**** COLLECTED MATERIAL

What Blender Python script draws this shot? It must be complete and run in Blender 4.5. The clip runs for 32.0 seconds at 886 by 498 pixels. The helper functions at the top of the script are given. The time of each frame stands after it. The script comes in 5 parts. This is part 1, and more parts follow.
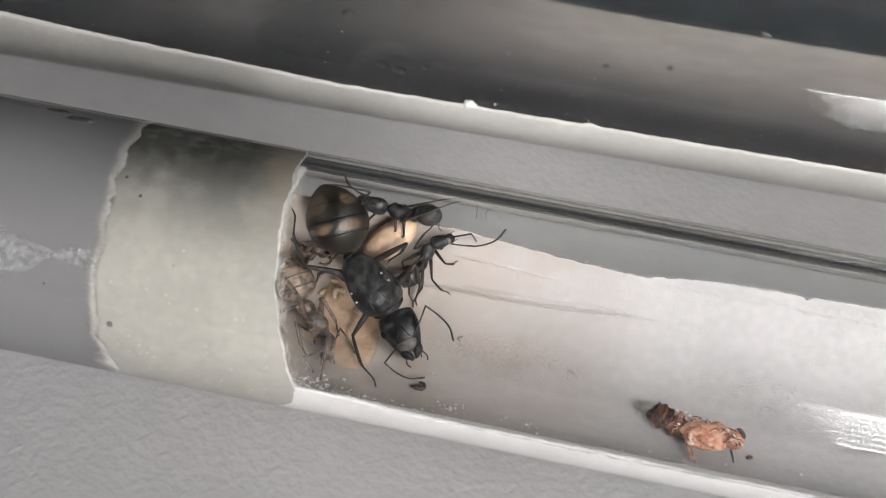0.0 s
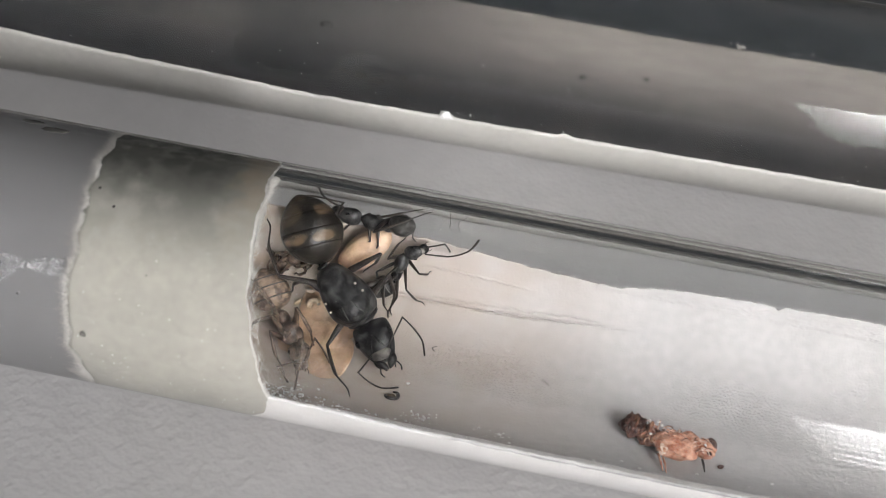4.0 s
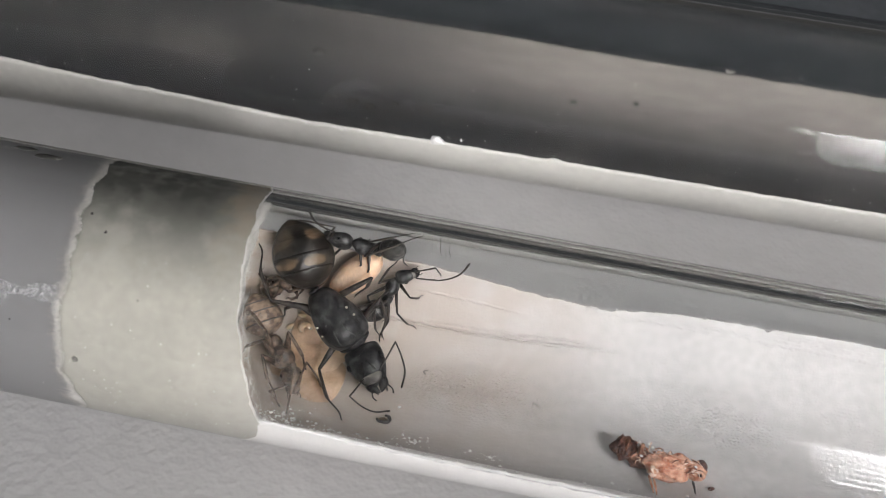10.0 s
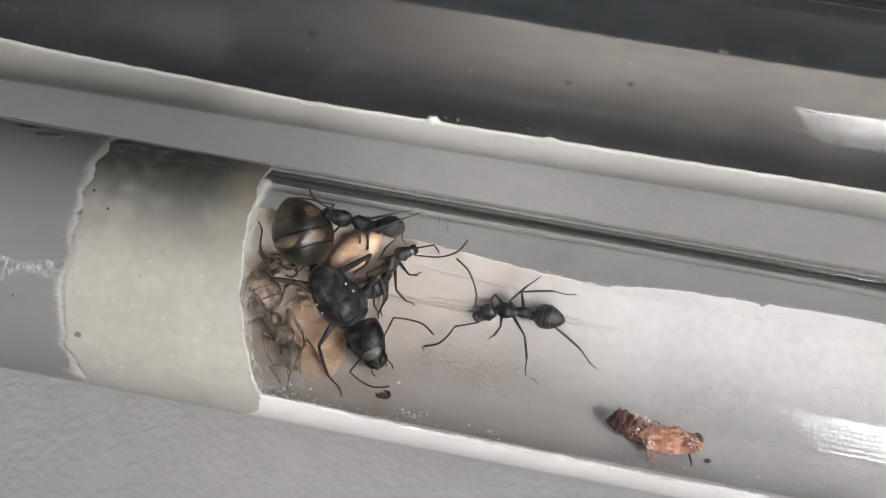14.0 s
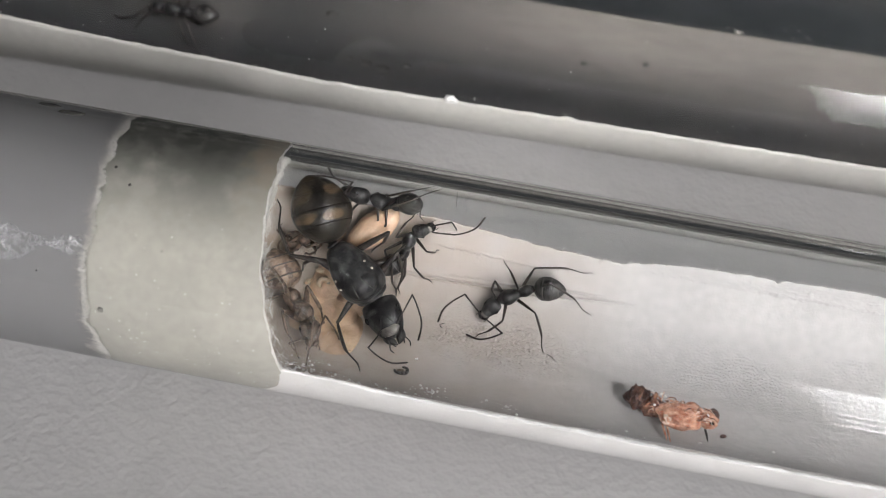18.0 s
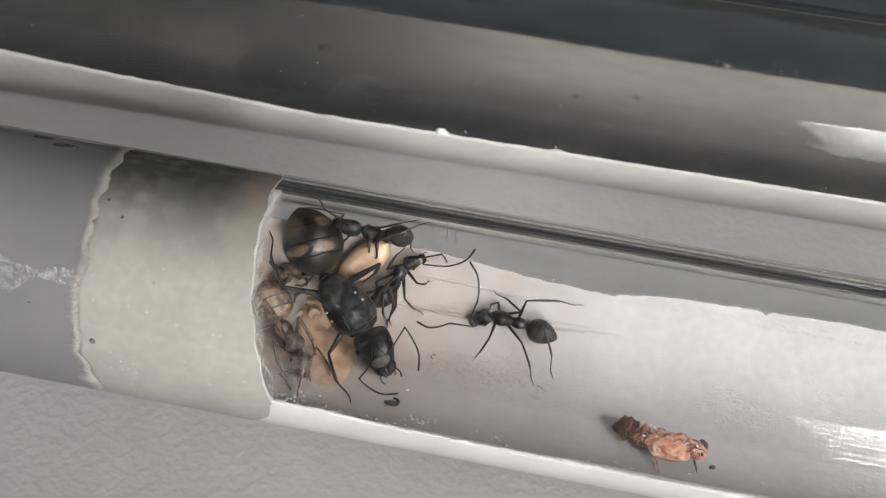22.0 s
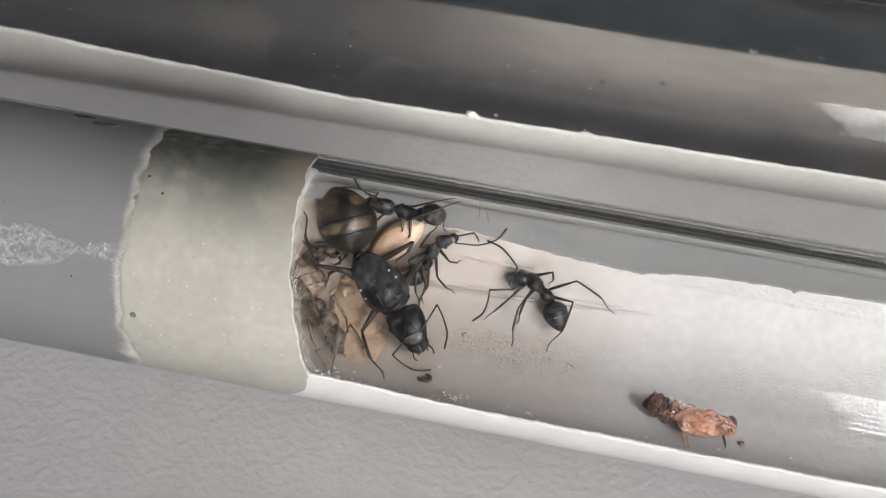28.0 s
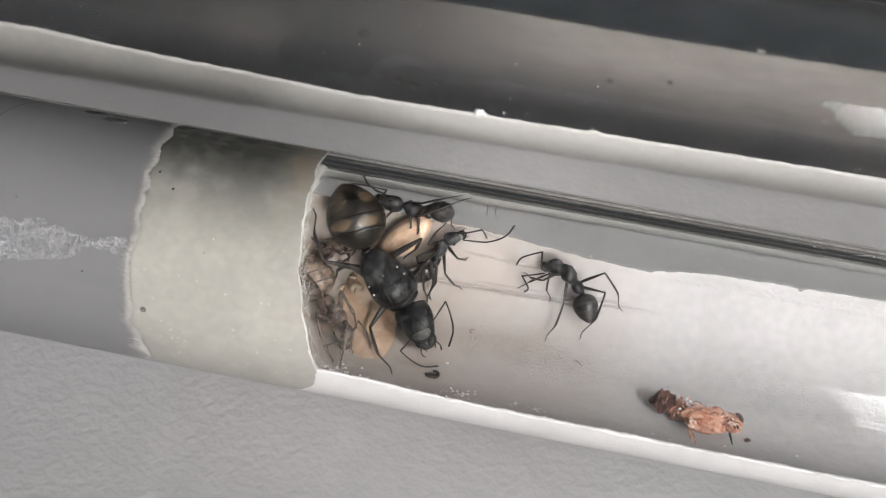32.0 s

********

» **GOAL OF THE EXERCISE**
Every line should be retyped exactly, with the pictures omitted.

» **EXPECTED ANSWER**
What Blender Python script draws this shot? It must be complete and run in Blender 4.5. The clip runs for 32.0 seconds at 886 by 498 pixels. The helper functions at the top of the script are given. The time of each frame stands after it. The script comes in 5 parts. This is part 1, and more parts follow.
0.0 s
4.0 s
10.0 s
14.0 s
18.0 s
22.0 s
28.0 s
32.0 s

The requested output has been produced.